▸ Task goal
Repeat the listing exactly as given, omitting every image.

▸ Data extract
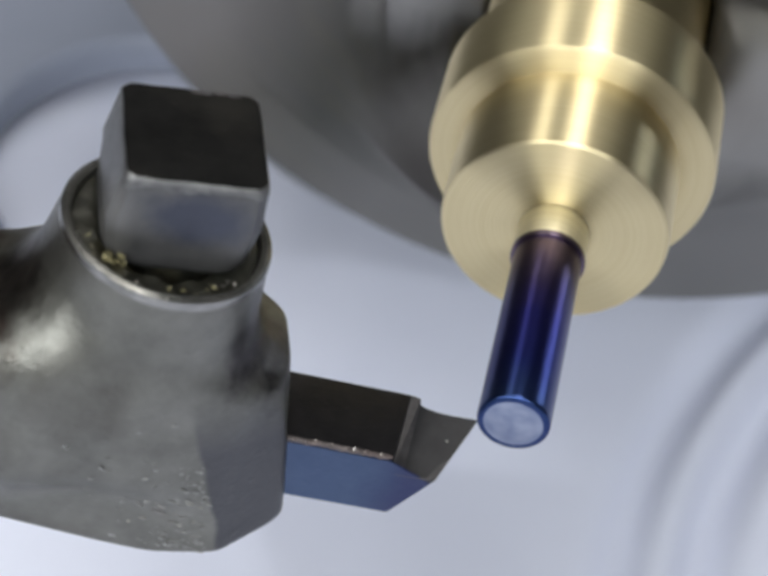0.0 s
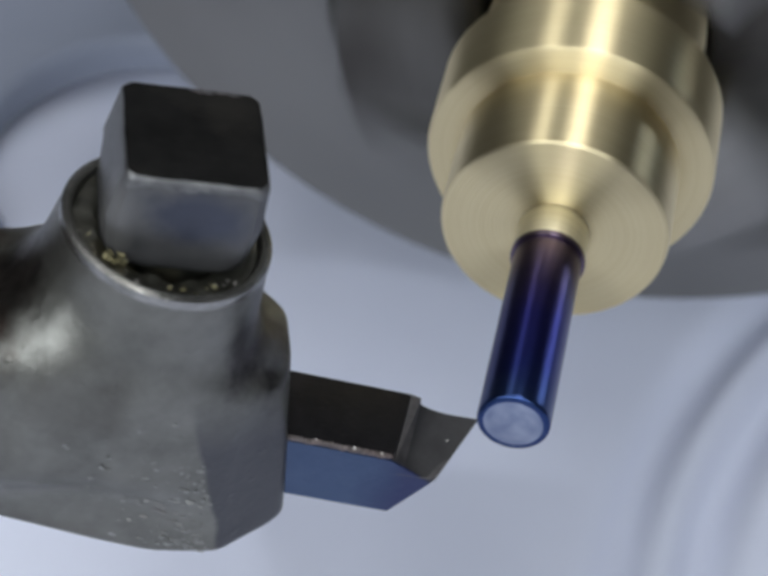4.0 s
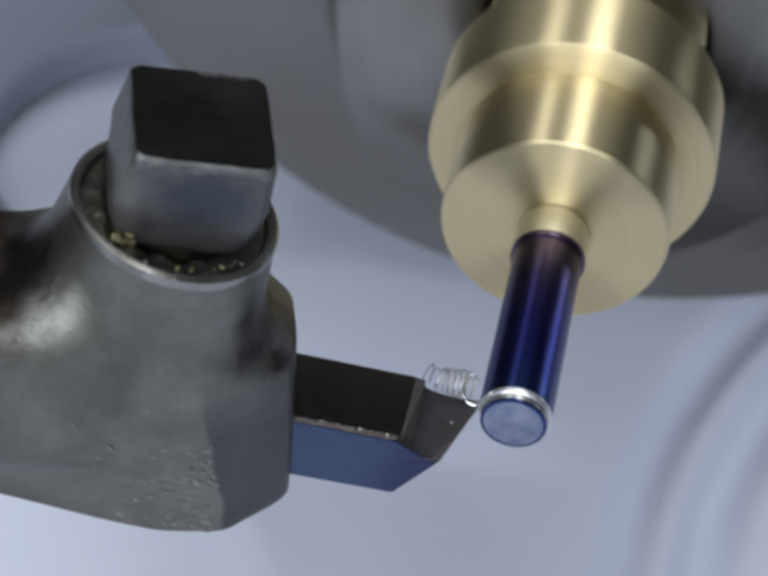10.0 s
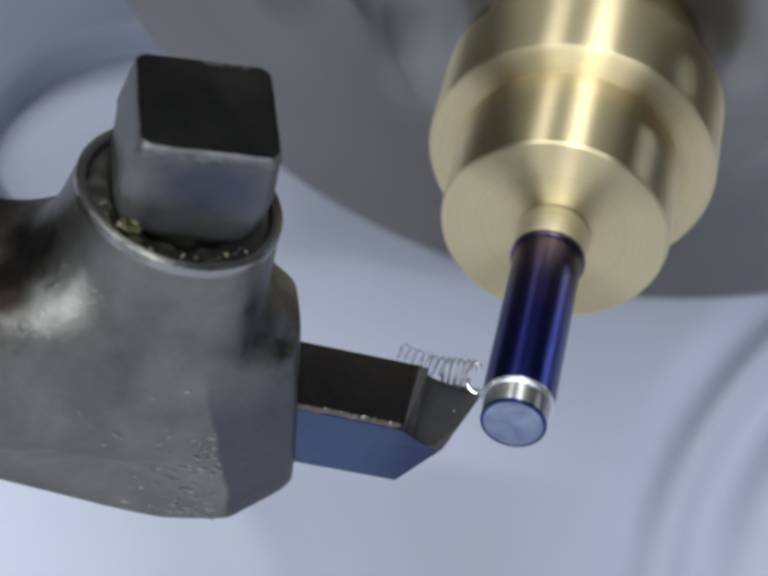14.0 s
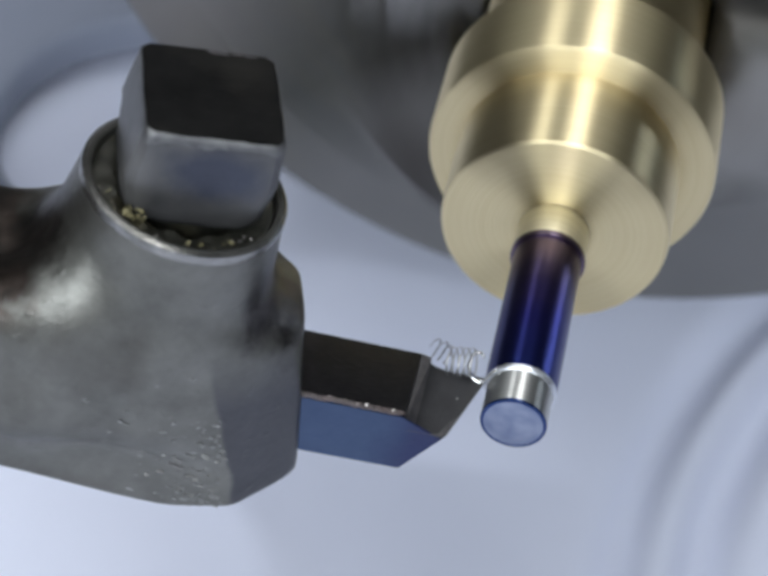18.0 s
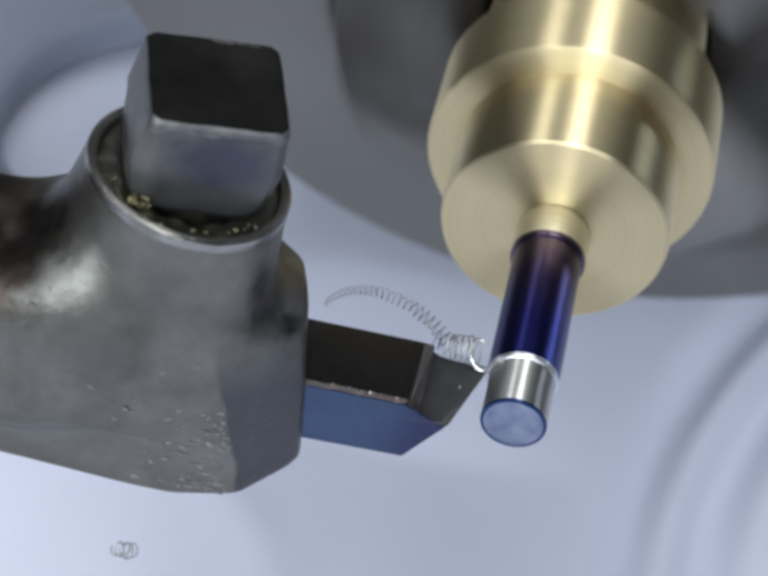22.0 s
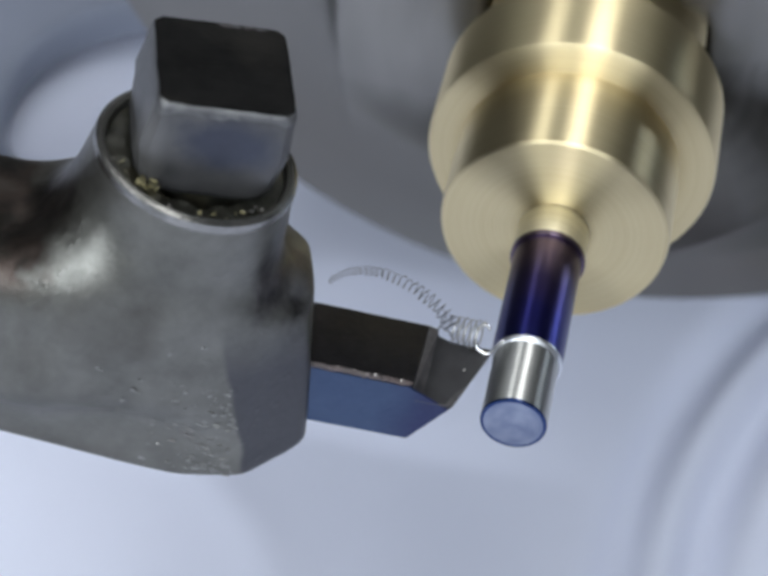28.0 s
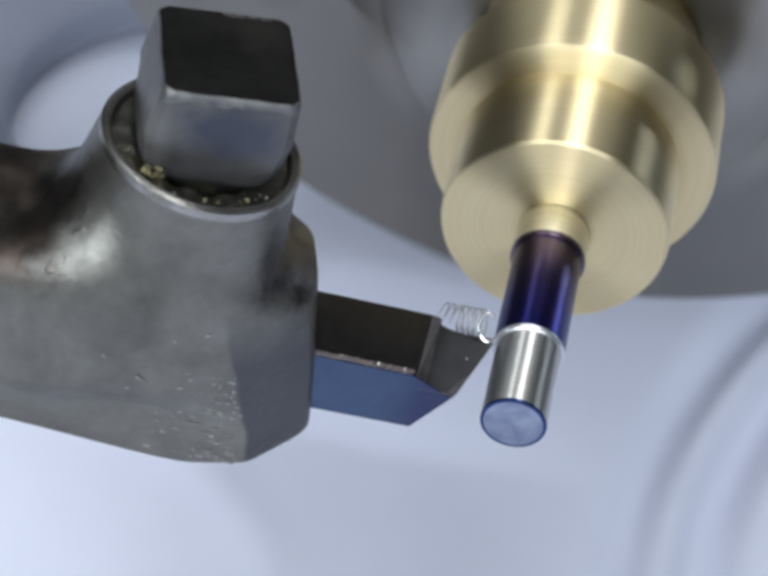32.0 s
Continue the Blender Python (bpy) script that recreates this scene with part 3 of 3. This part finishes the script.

▸ Solution to this problem
0.0 s
4.0 s
10.0 s
14.0 s
18.0 s
22.0 s
28.0 s
32.0 s
Continue the Blender Python (bpy) script that recreates this scene with part 3 of 3. This part finishes the script.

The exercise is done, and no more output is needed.